No processo C‑530/18,

que tem por objeto um pedido de decisão prejudicial apresentado, nos termos do artigo 267.o TFUE, pelo Tribunalul Ilfov (Tribunal de Ilfov, Roménia), por decisão de 20 de junho de 2018, que deu entrada no Tribunal de Justiça em 13 de agosto de 2018, no processo

EP

contra

FO,

O TRIBUNAL DE JUSTIÇA (Oitava Secção),

composto por: F. Biltgen, presidente de secção, C. G. Fernlund (relator) e L. S. Rossi, juízes,

advogado‑geral: E. Tanchev,

secretário: A. Calot Escobar,

vistos os autos,

vistas as observações apresentadas:

em representação de EP, por C. D. Giurgiu, avocat,

em representação de FO, pelo próprio,

em representação do Governo romeno, por E. Gane, L. Liţu e C. Canţăr, na qualidade de agentes,

em representação da Comissão Europeia, por M. Wilderspin e A. Biolan, na qualidade de agentes,

vista a decisão tomada, ouvido o advogado‑geral, de decidir por despacho fundamentado, nos termos do artigo 99.o do Regulamento de Processo do Tribunal de Justiça,

profere o presente

Despacho

1

O pedido de decisão prejudicial tem por objeto a interpretação do artigo 15.o do Regulamento (CE) n.o 2201/2003 do Conselho, de 27 de novembro de 2003, relativo à competência, ao reconhecimento e à execução de decisões em matéria matrimonial e em matéria de responsabilidade parental e que revoga o Regulamento (CE) n.o 1347/2000 (JO 2003, L 338, p. 1).

2

Este pedido foi apresentado no âmbito de um litígio que opõe EP a FO, a propósito da atribuição da guarda do filho menor de ambos, da fixação do lugar da sua residência habitual e do pagamento de uma pensão de alimentos ao menor.

Quadro jurídico

3

O considerando 13 do Regulamento n.o 2201/2003 enuncia:

«No interesse da criança, o presente regulamento permite que o tribunal competente possa, a título excecional e em certas condições, remeter o processo a um tribunal de outro Estado‑Membro se este estiver em melhores condições para dele conhecer. […]»

4

O artigo 8.o deste regulamento, sob a epígrafe «Competência geral», prevê, no n.o 1:

«Os tribunais de um Estado‑Membro são competentes em matéria de responsabilidade parental relativa a uma criança que resida habitualmente nesse Estado‑Membro à data em que o processo seja instaurado no tribunal.»

5

O artigo 15.o do referido regulamento, sob a epígrafe «Transferência para um tribunal mais bem colocado para apreciar a ação», dispõe:

«1.   Excecionalmente, os tribunais de um Estado‑Membro competentes para conhecer do mérito podem, se considerarem que um tribunal de outro Estado‑Membro, com o qual a criança tenha uma ligação particular, se encontra mais bem colocado para conhecer do processo ou de alguns dos seus aspetos específicos, e se tal servir o superior interesse da criança:

a)

Suspender a instância em relação à totalidade ou a parte do processo em questão e convidar as partes a apresentarem um pedido ao tribunal desse outro Estado‑Membro, nos termos do n.o 4; ou

b)

Pedir ao tribunal de outro Estado‑Membro que se declare competente nos termos do n.o 5.

2.   O n.o 1 é aplicável:

a)

A pedido de uma das partes; ou

b)

Por iniciativa do tribunal; ou

c)

A pedido do tribunal de outro Estado‑Membro com o qual a criança tenha uma ligação particular, nos termos do n.o 3.
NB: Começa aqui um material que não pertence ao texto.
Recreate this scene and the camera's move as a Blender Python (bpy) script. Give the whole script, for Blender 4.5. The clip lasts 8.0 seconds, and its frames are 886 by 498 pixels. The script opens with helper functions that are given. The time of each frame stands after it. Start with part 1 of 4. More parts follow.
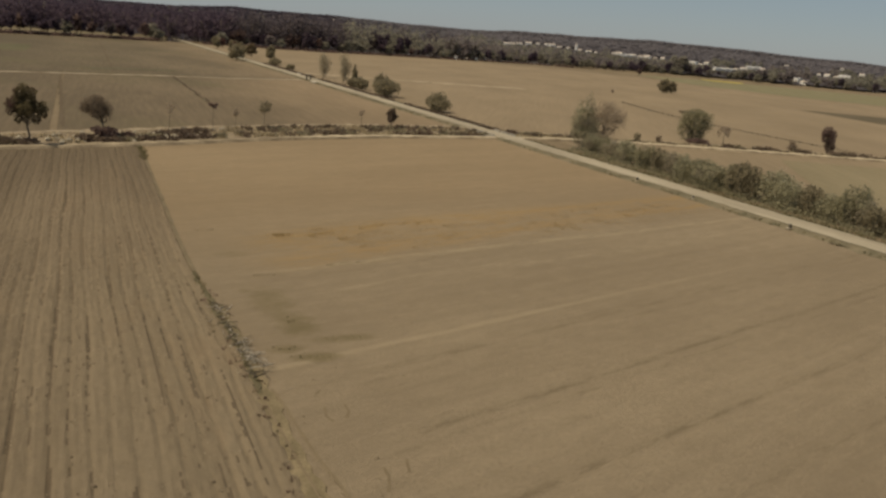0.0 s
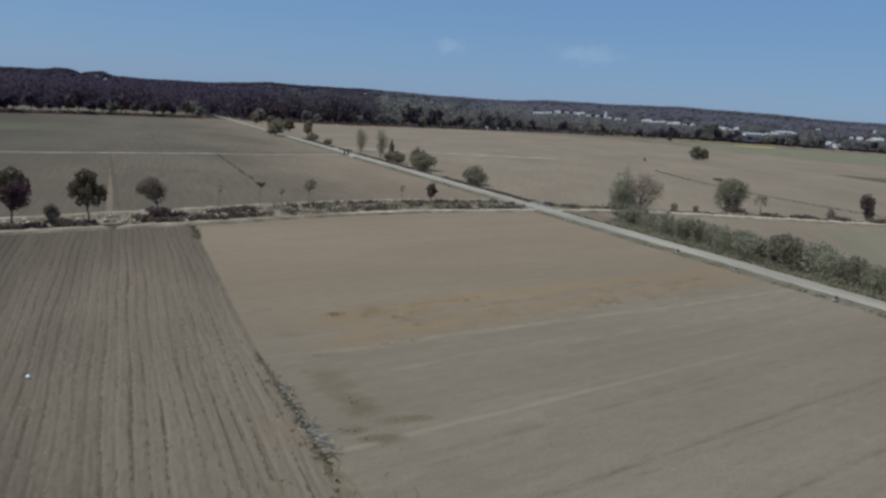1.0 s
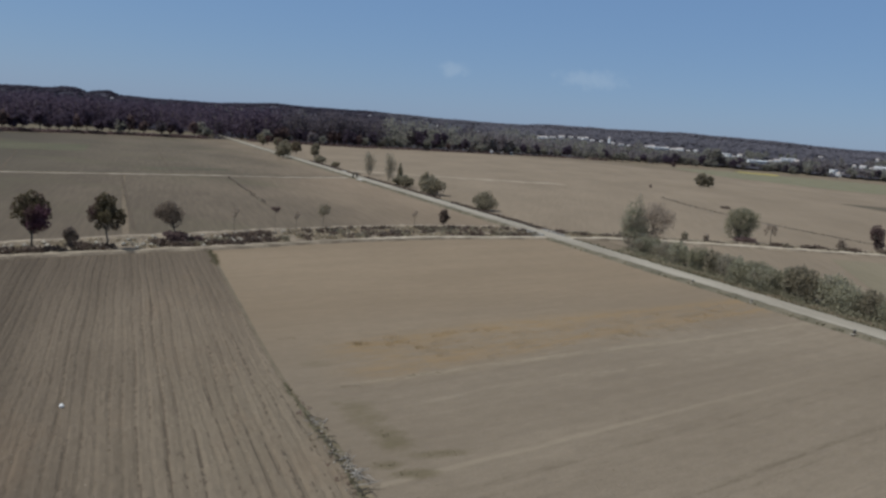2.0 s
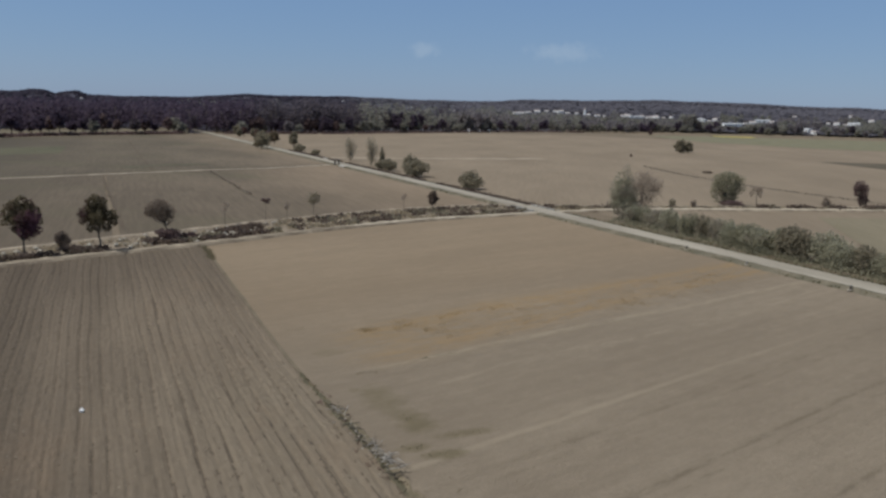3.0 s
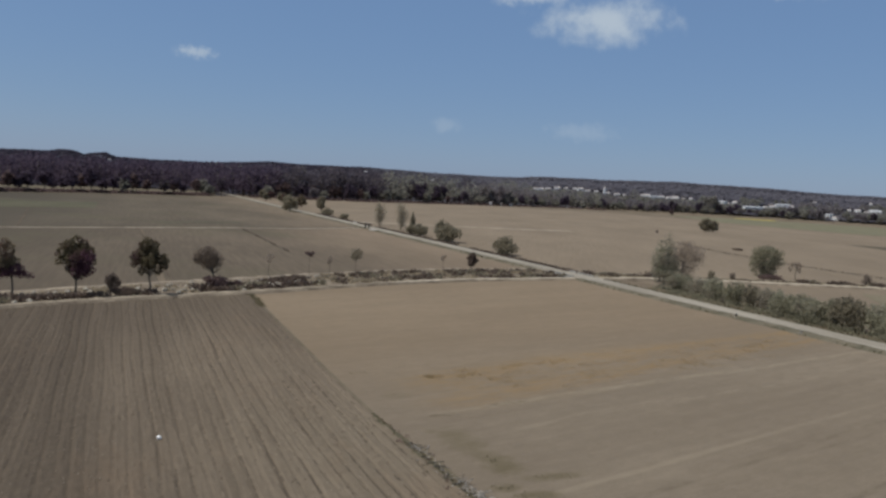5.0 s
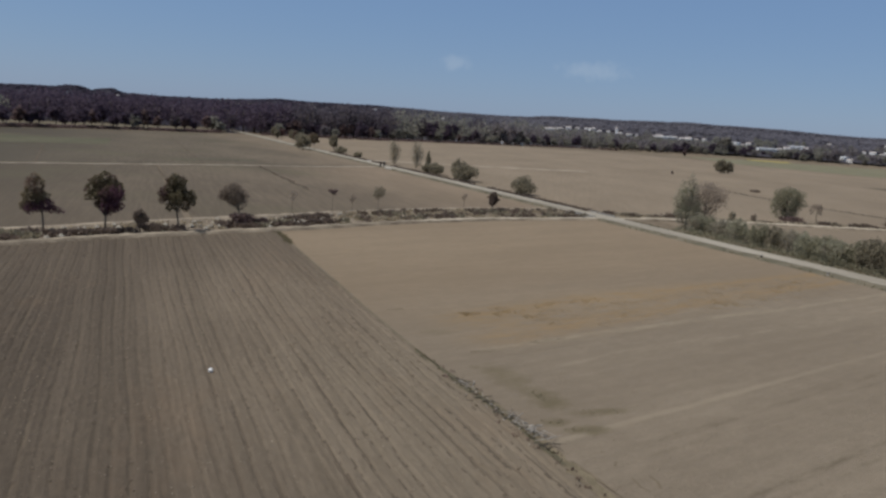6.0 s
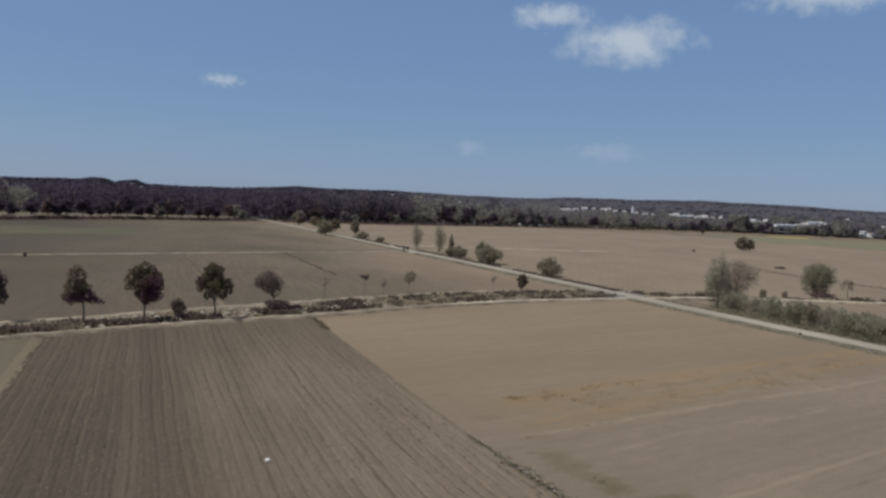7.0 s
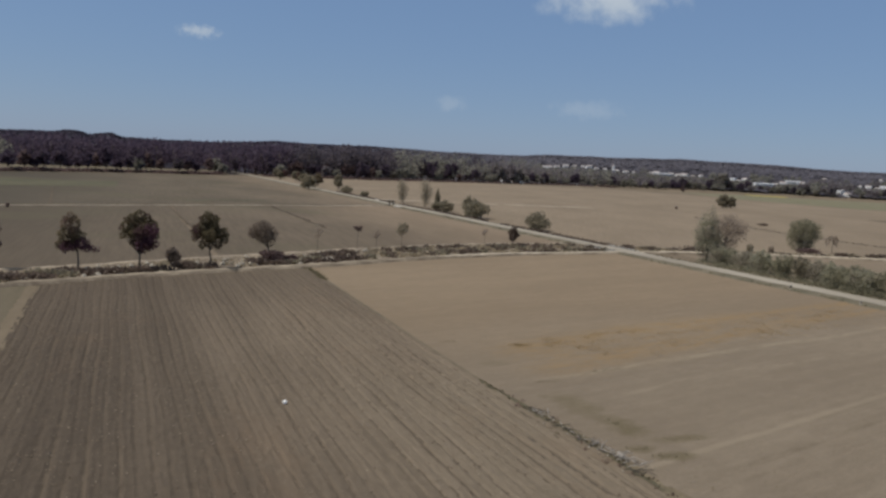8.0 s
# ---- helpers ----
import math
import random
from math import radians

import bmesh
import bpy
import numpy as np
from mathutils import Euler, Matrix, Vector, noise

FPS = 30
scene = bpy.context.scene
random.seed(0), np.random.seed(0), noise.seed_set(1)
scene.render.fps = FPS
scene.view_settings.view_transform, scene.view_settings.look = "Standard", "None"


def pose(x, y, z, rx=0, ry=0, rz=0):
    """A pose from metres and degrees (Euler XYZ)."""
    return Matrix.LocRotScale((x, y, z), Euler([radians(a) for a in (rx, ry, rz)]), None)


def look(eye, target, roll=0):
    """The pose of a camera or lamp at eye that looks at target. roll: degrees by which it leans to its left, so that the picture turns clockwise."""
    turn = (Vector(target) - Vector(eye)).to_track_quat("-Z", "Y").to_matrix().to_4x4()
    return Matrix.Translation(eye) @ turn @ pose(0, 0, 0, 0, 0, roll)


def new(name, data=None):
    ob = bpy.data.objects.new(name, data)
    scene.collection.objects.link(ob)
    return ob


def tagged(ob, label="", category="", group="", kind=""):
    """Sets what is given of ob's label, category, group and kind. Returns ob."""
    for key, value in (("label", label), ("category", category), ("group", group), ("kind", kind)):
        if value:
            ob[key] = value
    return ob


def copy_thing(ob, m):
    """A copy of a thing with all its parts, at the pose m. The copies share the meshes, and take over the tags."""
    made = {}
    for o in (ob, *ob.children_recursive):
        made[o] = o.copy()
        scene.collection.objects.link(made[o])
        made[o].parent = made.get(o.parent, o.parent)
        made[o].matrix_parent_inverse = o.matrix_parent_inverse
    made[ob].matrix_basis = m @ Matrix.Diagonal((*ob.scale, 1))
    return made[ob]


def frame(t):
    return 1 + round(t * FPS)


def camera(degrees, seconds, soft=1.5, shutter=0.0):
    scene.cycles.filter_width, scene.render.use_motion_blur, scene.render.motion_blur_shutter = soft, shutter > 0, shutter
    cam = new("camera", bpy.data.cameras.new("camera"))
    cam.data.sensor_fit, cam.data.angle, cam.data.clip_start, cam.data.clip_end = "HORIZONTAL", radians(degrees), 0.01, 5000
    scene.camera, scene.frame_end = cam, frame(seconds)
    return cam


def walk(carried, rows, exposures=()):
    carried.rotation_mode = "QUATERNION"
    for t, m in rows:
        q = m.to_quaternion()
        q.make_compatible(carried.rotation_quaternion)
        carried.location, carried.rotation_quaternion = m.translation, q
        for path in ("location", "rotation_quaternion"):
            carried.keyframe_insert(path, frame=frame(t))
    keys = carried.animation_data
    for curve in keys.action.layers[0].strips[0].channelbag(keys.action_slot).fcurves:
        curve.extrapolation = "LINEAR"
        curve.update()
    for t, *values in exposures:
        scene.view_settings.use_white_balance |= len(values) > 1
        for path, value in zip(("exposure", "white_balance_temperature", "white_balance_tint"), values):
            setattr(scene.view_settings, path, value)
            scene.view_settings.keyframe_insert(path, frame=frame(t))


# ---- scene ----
cam = camera(57.12, 8.0, soft=2.7)
PATH = [
    (0, look((-7.036, -110.967, 16.634), (9.152, -75.742, 6.778), 4.98)),
    (0.1, look((-7.188, -111.008, 16.703), (9.448, -75.907, 7.152), 4.35)),
    (0.2, look((-7.332, -111.044, 16.765), (9.649, -76.009, 7.587), 4.17)),
    (0.3, look((-7.480, -111.082, 16.831), (9.871, -76.113, 8.107), 5.56)),
    (0.4, look((-7.643, -111.130, 16.910), (9.264, -75.858, 8.540), 4.90)),
    (0.5, look((-7.834, -111.193, 17.010), (8.619, -75.649, 8.890), 4.40)),
    (0.6, look((-8.065, -111.289, 17.147), (7.730, -75.429, 9.114), 3.53)),
    (0.7, look((-8.327, -111.414, 17.312), (7.116, -75.345, 9.527), 3.72)),
    (0.8, look((-8.602, -111.542, 17.486), (6.498, -75.257, 10.040), 4.18)),
    (0.9, look((-8.874, -111.646, 17.651), (6.070, -75.217, 10.607), 4.11)),
    (1, look((-9.123, -111.700, 17.785), (5.669, -75.154, 11.033), 3.81)),
    (1.1, look((-9.348, -111.690, 17.884), (5.386, -75.112, 11.177), 4.51)),
    (1.2, look((-9.560, -111.635, 17.961), (4.948, -74.982, 11.173), 4.61)),
    (1.3, look((-9.764, -111.555, 18.023), (4.710, -74.856, 11.411), 4.97)),
    (1.4, look((-9.963, -111.468, 18.079), (4.351, -74.637, 11.867), 5.18)),
    (1.5, look((-10.162, -111.396, 18.133), (4.113, -74.520, 12.096), 4.52)),
    (1.6, look((-10.359, -111.344, 18.197), (3.988, -74.465, 12.360), 4.64)),
    (1.7, look((-10.551, -111.301, 18.271), (3.920, -74.424, 12.732), 4.88)),
    (2.8, look((-12.478, -110.849, 18.663), (3.359, -74.714, 12.076), 1.49)),
    (2.9, look((-12.649, -110.753, 18.561), (3.036, -74.515, 12.175), 0.89)),
    (3, look((-12.822, -110.638, 18.421), (2.702, -74.363, 11.853), 1.23)),
    (3.1, look((-12.992, -110.498, 18.225), (2.441, -74.171, 11.727), 3.44)),
    (3.2, look((-13.156, -110.338, 17.985), (2.022, -73.968, 11.143), 4.77)),
    (3.3, look((-13.322, -110.173, 17.731), (1.705, -73.810, 10.528), 5.44)),
    (3.4, look((-13.497, -110.018, 17.496), (1.175, -73.219, 11.969), 5.61)),
    (3.5, look((-13.686, -109.889, 17.311), (0.708, -72.836, 12.854), 4.30)),
    (3.6, look((-13.896, -109.793, 17.194), (0.511, -72.751, 12.689), 4.38)),
    (3.7, look((-14.122, -109.720, 17.121), (0.695, -72.801, 12.953), 3.91)),
    (3.8, look((-14.356, -109.659, 17.070), (0.992, -72.929, 13.155), 4.41)),
    (3.9, look((-14.589, -109.598, 17.018), (1.368, -73.115, 13.219), 3.07)),
    (4, look((-14.810, -109.526, 16.942), (1.445, -73.133, 13.580), 2.94)),
    (4.1, look((-15.018, -109.442, 16.836), (1.112, -72.946, 14.043), 2.57)),
    (4.2, look((-15.218, -109.354, 16.715), (0.988, -72.983, 12.900), 3.24)),
    (4.3, look((-15.415, -109.263, 16.588), (0.539, -72.814, 12.482), 2.79)),
    (4.4, look((-15.613, -109.172, 16.465), (0.554, -72.884, 11.793), 3.04)),
    (4.5, look((-15.815, -109.082, 16.356), (0.259, -72.803, 11.318), 4.27)),
    (4.6, look((-16.024, -108.997, 16.258), (-0.152, -72.490, 12.338), 4.84)),
    (4.7, look((-16.238, -108.915, 16.166), (-0.691, -72.140, 13.734), 3.89)),
    (5.8, look((-18.706, -108.017, 15.618), (-4.493, -70.996, 10.379), 3.79)),
    (5.9, look((-18.924, -107.909, 15.621), (-4.416, -71.020, 10.260), 3.40)),
    (6, look((-19.137, -107.792, 15.635), (-4.553, -71.030, 9.650), 3.71)),
    (6.1, look((-19.344, -107.654, 15.668), (-4.603, -70.957, 9.663), 4.31)),
    (6.2, look((-19.545, -107.496, 15.720), (-4.920, -70.665, 10.290), 4.30)),
    (6.3, look((-19.747, -107.341, 15.777), (-5.086, -70.501, 10.501), 3.85)),
    (6.4, look((-19.956, -107.210, 15.822), (-5.190, -70.401, 10.620), 4.34)),
    (6.5, look((-20.176, -107.124, 15.842), (-5.614, -70.243, 10.581), 3.34)),
    (6.6, look((-20.415, -107.105, 15.830), (-6.013, -70.107, 10.957), 3.56)),
    (6.7, look((-20.670, -107.137, 15.798), (-6.596, -70.005, 10.988), 3.97)),
    (6.8, look((-20.929, -107.190, 15.753), (-7.361, -69.806, 11.470), 3.05)),
    (6.9, look((-21.181, -107.232, 15.702), (-7.671, -69.706, 12.657), 3.02)),
    (7, look((-21.417, -107.231, 15.653), (-7.672, -69.720, 13.655), 2.46)),
    (7.1, look((-21.630, -107.179, 15.609), (-7.410, -69.853, 13.471), 1.46)),
    (7.2, look((-21.828, -107.095, 15.567), (-7.084, -70.033, 12.575), 1.31)),
    (7.3, look((-22.019, -106.995, 15.520), (-7.037, -70.124, 11.509), 0.96)),
    (7.4, look((-22.211, -106.890, 15.460), (-6.887, -70.316, 10.220), 2.69)),
    (7.5, look((-22.414, -106.795, 15.382), (-7.057, -70.136, 10.871), 3.53)),
    (7.6, look((-22.628, -106.708, 15.279), (-7.365, -70.110, 10.022), 3.83)),
    (7.7, look((-22.849, -106.622, 15.156), (-7.858, -69.990, 9.377), 2.54)),
    (8, look((-23.523, -106.364, 14.751), (-8.783, -69.401, 10.691), 2.97)),
]
walk(cam, PATH, exposures=[(0, 0.0, 9550, 7), (0.3, 0.0, 9400, 7), (0.4, 0.0, 5730, -4), (1.0, 0.0, 5800, 3), (1.7, 0.0, 6100, 6), (3.0, 0.03, 6380, 7), (3.6, 0.05, 6410, 7), (4.2, -0.03, 6440, 8), (4.7, -0.03, 6450, 8), (6.8, 0.0, 6480, 9), (8.0, 0.0, 6680, 9)])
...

Todavia, a transferência só pode ser efetuada por iniciativa do tribunal ou a pedido do tribunal de outro Estado‑Membro, se for aceite pelo menos por uma das partes.

3.   Considera‑se que a criança tem uma ligação particular com um Estado‑Membro, na aceção do n.o [1], se:

a)

Depois de instaurado o processo no tribunal referido no n.o 1, a criança tiver adquirido a sua residência habitual nesse Estado‑Membro; ou

b)

A criança tiver tido a sua residência habitual nesse Estado‑Membro; ou

c)

A criança for nacional desse Estado‑Membro; ou

d)

Um dos titulares da responsabilidade parental tiver a sua residência habitual nesse Estado‑Membro; ou

e)

O litígio se referir às medidas de proteção da criança relacionadas com a administração, a conservação ou a disposição dos bens na posse da criança, que se encontram no território desse Estado‑Membro.

4.   O tribunal do Estado‑Membro competente para conhecer do mérito deve fixar um prazo para instaurar um processo nos tribunais do outro Estado‑Membro, nos termos do n.o 1.

Se não tiver sido instaurado um processo dentro desse prazo, continua a ser competente o tribunal em que o processo tenha sido instaurado nos termos dos artigos 8.o a 14.o

5.   O tribunal desse outro Estado‑Membro pode, se tal servir o superior interesse da criança, em virtude das circunstâncias específicas do caso, declarar‑se competente no prazo de seis semanas a contar da data em que tiver sido instaurado o processo com base nas alíneas a) ou b) do n.o 1. Nesse caso, o tribunal em que o processo tenha sido instaurado em primeiro lugar renuncia à sua competência. No caso contrário, o tribunal em que o processo tenha sido instaurado em primeiro lugar continua a ser competente, nos termos dos artigos 8.o a 14.o

6.   Os tribunais devem cooperar para efeitos do presente artigo, quer diretamente, quer através das autoridades centrais designadas nos termos do artigo 53.o»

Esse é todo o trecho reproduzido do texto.